Thank you, but how was it played? I’ve never heard of such a thing. Sorry for going off-topic but I’m intrigued.
I question the contention that kids move around as much now as they did in the 70s.
That stood out to me, too. I don’t have data in my pocket, but I can’t believe kids are as active now as they were when I was one of them.
I certainly parked myself in front of the TV, but I also played organized sports, and all us neighborhood kids were always running around doing something. Kick the can, basketball, ghosts in the graveyard. Or just roaming the neighborhood and goofing off.
i can never find olives at home that we get on holiday (home being england, holiday being mainland europe).
In the USA we have “olive bars” in supermarkets, it’s like a salad bar only there will be as many as 30 different types of olives laid out. You fill a tray and pay by the pound.
I’ve spent embarrassing amounts of money at olive bars.
how was [smear the queer] played?
Oh, sorry! As I recall, there was a mcguffin object, usually a football of either sort, and everyone who didn’t have the ball fought to get it. So you’d run like a maniac shrieking hysterical laughter as twenty other kids chased you down, tackled you, and wrestled the ball away (with elbows and fists flying but no biting or kicking) then whoever managed to get the ball would dash off in turn, until everyone was too bruised and exhausted to continue.
A rough but very fun game, and in practice not as rough as touch football by any means.
Back to the main topic, I have had to recently increase my caloric intake massively, because I keep unintentionally losing weight. But I don’t eat anything that tastes sweet except raw whole fruits and occasionally a little honey or organic chocolate, and I eat very little ground grain.

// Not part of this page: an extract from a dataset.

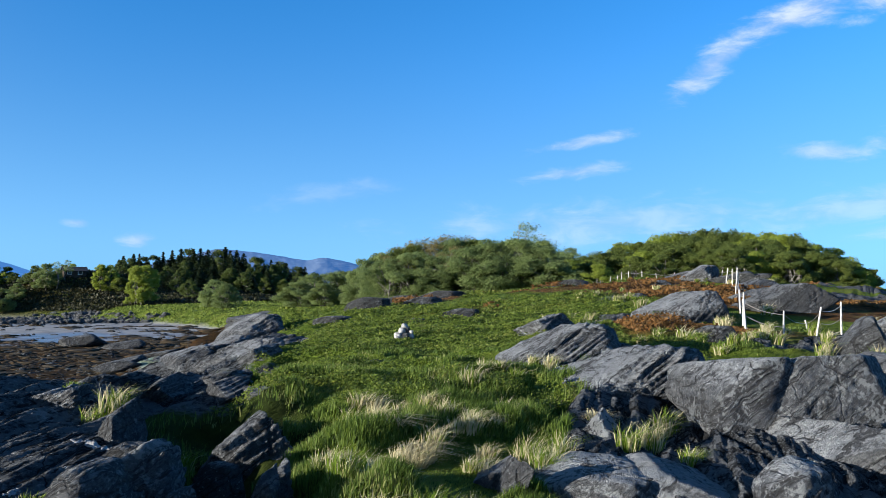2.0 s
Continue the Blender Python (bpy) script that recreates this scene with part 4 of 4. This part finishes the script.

My mother cooked like that, in the early 70’s. Then she died, and my poor father switched all of us to heat-and-eat convenience foods because he didn’t have the know how or time. We all inflated like balloons instantly.
My daughter turned 18 last year and started controlling her own diet, and inflated like a balloon instantly. Just as you say, it was a switch from relatively unprocessed, traditionally prepared foods to fashionable modern commercial foods with huge ingredient lists studded with unpronounceable chemical names.
There are surprising amounts of sugar added to not obviously sweet processed foods. Once you star looking at ingredients you’ll find it EVERYWHERE. Sometimes they’ll divide it up into several different kinds of sugar so that if falls further down in the list of ingreedients. And as has been pointed out serving sizes (ESPECIALLY OF SODAS) have been getting bigger.
I’ve heard (but would be hardpressed to present the anthropological evidence) that there’s a correlation between our cultural tendency to have fewer kids and our cultural tendency to be more protective of the kids we have. Not sure how the timing of the reproduction curves works on that assertion, though.
Hamburger buns, for example.
Really? The buns?? Yeah. The Buns.
In McD’s defense, it looks like they no longer put HFCS into the buns, just regular sugar.
The game was invented when “queer” meant “odd” or “strange”, not homosexual.
i’d argue that while we didn’t completely understand it, it most definitely DID mean homosexual. to be tagged “the queer” was a horrifying experience, especially if you WERE a young gay person cough
There are surprising amounts of sugar added to not obviously sweet processed foods.
Oh totally, even when trying to eat ‘healthy’. Take a look at the amount of sugar in something like yogurt, or a smoothie, or yes, hamburger buns. Even the fries at McD’s are lightly sprayed with a sugar solution to help with browning.
i’d argue that while we didn’t completely understand it, it most definitely DID mean homosexual
I’ll second this. When we played it in the late 70s and early 80s it was totally understood that ‘the queer’ meant ‘the gay kid you were supposed to attack’, because gay meant bad/wrong/sick/weird. It was… awkward to say the least.
(also off-topic, but what the heck) As an odd and strange child, I despised that game. It’s no wonder I grew up hating kids until I had a couple of my own. And then I pretty much only liked my kids. Who are no longer kids.
especially if you WERE a young gay person
Exactly. I didn’t know what type of person I was sexually at that time, but I knew I fell outside the norm… and the other kids knew it too, it seemed.
Also, this was in the mid-’70s, and “queer” was taken to mean “gay” more than odd or strange as I recall.
Lord I hated that game. I’d all but forgotten about it.
(on topic) I’m getting fatter right now!
Well, child culture is regional, but around here we fought as hard as we could to be the queer - that was the whole point of the game. You wanted the ball. You wanted to be the focus of the game.
And thus, the reason the name of the game changed when we realized that “queer” had come to mean something other than “unusual”. Our parents raised us to be homophobic, after all.
Because we were always running from THE MAN!
Yeah, the buns, I noticed that specific thing. Even the healthy looking rough brown-bread ones from the grocery store bakery are good for an instant blood-sugar spike. So I looked, the sugar’s right there on the label. I basically quit eating buns and bun-like breads.